The book has proved that all primes of the form $4k+1$ can be represented by the sum of two squares.
This question is given as exercise and I truly have no idea for the solution.
The only thing that I found may be helpful is that one of the squares is even and one is odd.
Thanks for any help ^_^
Edit: About duplication, I suppose that question is about the process in a specified proof.
Will Jagy has given a complete proof.
Thanks so much for the answer!
Let us have positive integers with $$ n = a^2 + b^2 = c^2 + d^2 $$ with $a,c$ odd, then $b,d$ even, also $b < d$ and $a > c.$ So these are two genuinely distinct ways of writing $n.$
$$ (a-c)(a+c) = (d-b)(d+b). $$ Define $$ r = \gcd(a-c, d-b) $$ Note that $r$ is even.

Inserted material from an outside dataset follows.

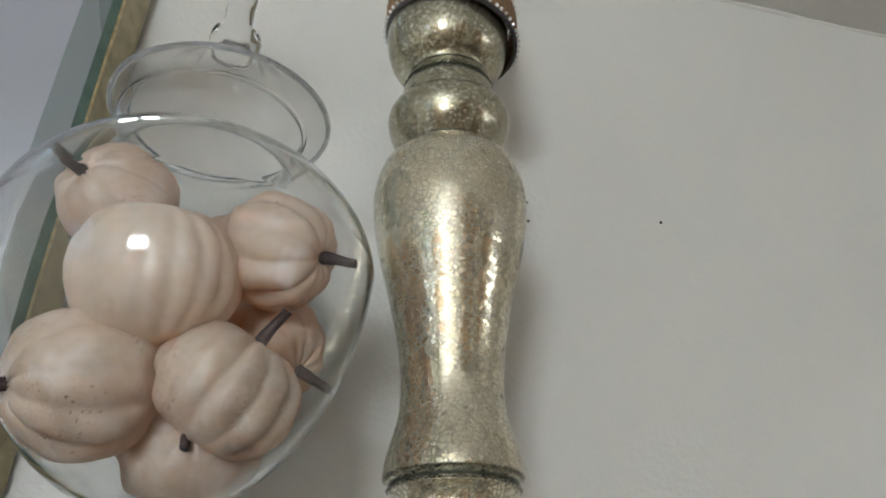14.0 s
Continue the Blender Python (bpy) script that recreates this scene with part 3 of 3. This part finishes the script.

Next we define $$ a-c = rs \; , \; \; \; d-b = r t \; , $$ so that $$ \gcd(s,t) = 1. $$ Note that at least one of $s,t$ is odd. This gives us $$ (a+c)s = (d+b)t. $$ The gcd property tells us that $t | (a+c).$ We define $u$ with $$ a+c = t u. $$ We immediately conclude $d+b = s u.$ As $a+c, d+b$ are even, but at least one of $s,t$ is odd, we find $u$ is even.
In one line, $$ \color{magenta}{ a-c = rs \; , \; \; a+c = tu \; , \; \; d-b = rt \; , \; \; d+b = su \; }. $$ If we now solve for $a$ and $b$ and square and combine, we get $$ a = \frac{1}{2}(rs+tu) \; , \; \; \; b = \frac{1}{2}(su-rt) \; , $$ $$ a^2 + b^2 = \frac{1}{4}\left( r^2 s^2 + r^2 t^2 + u^2 s^2 + u^2 t^2\right) = \frac{1}{4}\left( r^2 + u^2 \right) \left( s^2 + t^2 \right)\; , $$
$$ \color{magenta}{ n = a^2 + b^2 = c^2 + d^2 = \left( \left(\frac{r}{2}\right)^2 +\left(\frac{u}{2}\right)^2 \right) \left(s^2 + t^2 \right) } . $$ That is to say, because $n$ had two distinct representations as the sum of two squares, it is composite.
The contrapositive is that a number $4k+1$ with just one expression as the sum of two nonzero squares is prime. It is probably worth pointing out that this is the contrapositive in the setting of having at least one representation. We are not making any conclusions about numbers that have no representation as the sum of two squares.